- [Entries]:
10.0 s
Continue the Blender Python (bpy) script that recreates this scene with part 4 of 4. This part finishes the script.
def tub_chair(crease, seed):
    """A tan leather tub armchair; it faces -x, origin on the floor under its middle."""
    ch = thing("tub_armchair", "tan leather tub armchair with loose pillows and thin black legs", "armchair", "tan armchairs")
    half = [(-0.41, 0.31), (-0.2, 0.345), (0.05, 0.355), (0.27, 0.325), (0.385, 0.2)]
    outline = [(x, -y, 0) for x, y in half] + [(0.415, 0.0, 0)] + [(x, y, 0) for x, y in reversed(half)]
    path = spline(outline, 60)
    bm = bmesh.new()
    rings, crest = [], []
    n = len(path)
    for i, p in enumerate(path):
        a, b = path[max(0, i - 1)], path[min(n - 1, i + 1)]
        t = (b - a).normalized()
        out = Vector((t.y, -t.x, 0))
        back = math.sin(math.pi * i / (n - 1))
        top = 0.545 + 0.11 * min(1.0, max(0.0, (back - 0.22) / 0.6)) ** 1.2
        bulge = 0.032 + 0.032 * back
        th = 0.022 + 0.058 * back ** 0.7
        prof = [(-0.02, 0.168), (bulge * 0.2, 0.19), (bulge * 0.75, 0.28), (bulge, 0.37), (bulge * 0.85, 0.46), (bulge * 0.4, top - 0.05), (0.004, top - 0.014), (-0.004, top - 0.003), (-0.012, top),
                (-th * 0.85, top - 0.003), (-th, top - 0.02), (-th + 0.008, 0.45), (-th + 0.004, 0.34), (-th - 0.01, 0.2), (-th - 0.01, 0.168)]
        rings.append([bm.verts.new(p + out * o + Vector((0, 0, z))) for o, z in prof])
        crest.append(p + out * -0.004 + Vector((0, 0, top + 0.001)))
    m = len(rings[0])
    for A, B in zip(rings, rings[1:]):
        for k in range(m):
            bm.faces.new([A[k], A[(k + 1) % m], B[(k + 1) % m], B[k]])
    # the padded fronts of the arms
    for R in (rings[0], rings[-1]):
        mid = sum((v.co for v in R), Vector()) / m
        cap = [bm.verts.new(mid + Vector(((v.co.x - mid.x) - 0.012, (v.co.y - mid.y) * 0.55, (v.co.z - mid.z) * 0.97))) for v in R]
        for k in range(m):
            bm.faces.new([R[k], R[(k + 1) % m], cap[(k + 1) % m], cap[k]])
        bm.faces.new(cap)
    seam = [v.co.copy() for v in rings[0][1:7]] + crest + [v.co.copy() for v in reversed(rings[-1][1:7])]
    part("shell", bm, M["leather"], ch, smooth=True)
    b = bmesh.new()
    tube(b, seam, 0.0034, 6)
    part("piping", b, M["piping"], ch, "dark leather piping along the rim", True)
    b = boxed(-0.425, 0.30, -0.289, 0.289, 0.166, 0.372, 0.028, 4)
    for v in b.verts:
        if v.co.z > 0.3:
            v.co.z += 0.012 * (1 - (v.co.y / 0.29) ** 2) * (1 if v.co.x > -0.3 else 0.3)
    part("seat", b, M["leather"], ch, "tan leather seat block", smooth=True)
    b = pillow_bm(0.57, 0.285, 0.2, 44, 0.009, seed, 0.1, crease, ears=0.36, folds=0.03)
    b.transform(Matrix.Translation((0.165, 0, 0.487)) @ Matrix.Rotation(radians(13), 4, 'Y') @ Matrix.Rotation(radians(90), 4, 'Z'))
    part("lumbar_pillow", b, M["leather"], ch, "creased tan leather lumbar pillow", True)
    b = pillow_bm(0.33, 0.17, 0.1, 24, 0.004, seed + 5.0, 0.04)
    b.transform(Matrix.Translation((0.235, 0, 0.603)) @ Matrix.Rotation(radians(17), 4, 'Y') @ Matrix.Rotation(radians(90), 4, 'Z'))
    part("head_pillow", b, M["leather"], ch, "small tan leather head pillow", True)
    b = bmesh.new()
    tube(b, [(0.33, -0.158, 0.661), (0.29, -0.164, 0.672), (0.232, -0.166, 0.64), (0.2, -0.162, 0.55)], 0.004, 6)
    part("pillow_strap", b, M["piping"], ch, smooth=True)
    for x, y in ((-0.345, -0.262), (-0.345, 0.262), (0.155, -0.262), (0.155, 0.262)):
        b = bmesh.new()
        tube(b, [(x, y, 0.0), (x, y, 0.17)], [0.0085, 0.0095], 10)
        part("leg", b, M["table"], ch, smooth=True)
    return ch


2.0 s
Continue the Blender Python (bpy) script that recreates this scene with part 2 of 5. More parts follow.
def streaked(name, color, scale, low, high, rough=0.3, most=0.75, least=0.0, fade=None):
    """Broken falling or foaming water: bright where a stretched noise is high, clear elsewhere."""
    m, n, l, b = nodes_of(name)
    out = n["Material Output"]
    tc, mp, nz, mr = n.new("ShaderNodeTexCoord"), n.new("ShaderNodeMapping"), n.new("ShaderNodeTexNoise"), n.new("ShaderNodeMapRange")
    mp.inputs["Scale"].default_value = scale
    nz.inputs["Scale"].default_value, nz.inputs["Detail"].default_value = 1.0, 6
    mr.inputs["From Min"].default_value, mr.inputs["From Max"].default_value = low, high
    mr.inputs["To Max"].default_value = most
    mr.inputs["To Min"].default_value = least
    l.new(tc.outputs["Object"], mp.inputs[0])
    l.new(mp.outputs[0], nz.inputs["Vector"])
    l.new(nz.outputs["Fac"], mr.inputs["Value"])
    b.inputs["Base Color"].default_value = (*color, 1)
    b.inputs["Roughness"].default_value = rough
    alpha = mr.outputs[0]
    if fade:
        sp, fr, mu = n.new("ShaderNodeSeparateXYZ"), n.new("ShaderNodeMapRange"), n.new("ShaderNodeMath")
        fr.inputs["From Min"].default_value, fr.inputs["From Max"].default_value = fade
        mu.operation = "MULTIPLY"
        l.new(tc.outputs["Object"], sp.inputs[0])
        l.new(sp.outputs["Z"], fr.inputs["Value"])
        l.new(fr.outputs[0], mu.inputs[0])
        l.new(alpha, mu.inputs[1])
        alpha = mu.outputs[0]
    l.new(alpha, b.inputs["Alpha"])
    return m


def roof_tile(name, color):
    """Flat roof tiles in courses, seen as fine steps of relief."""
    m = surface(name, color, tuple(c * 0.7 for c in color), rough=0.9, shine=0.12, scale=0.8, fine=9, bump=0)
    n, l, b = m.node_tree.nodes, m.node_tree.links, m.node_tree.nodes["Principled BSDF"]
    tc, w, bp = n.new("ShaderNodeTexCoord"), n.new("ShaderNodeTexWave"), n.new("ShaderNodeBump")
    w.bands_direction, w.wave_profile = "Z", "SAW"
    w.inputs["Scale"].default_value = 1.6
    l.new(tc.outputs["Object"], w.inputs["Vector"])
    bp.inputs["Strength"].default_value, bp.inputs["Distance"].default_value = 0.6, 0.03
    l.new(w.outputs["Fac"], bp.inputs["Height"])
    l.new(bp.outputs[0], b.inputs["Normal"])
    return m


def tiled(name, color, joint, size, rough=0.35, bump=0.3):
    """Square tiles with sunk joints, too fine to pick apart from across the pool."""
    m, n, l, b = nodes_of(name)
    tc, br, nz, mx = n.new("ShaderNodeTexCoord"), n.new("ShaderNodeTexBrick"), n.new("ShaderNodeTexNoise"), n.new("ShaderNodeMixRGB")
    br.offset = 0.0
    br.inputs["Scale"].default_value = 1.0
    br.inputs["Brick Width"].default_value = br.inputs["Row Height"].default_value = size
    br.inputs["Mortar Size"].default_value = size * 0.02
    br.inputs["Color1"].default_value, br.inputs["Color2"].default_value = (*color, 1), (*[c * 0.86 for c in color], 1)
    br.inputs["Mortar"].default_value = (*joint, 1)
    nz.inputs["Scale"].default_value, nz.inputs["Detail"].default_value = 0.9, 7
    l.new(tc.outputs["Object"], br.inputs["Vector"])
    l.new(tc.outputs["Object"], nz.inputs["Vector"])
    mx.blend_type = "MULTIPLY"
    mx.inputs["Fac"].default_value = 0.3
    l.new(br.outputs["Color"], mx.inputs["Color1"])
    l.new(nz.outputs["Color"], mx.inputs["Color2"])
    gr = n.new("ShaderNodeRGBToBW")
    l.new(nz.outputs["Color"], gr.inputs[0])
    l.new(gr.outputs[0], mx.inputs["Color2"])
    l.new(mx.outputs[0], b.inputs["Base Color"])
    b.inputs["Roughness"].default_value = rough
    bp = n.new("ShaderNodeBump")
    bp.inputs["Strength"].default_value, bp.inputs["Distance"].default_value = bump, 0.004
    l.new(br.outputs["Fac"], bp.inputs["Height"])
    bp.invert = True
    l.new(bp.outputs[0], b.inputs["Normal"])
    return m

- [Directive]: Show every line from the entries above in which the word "Continue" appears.

- [Output of the exercise]:
Continue the Blender Python (bpy) script that recreates this scene with part 4 of 4. This part finishes the script.
Continue the Blender Python (bpy) script that recreates this scene with part 2 of 5. More parts follow.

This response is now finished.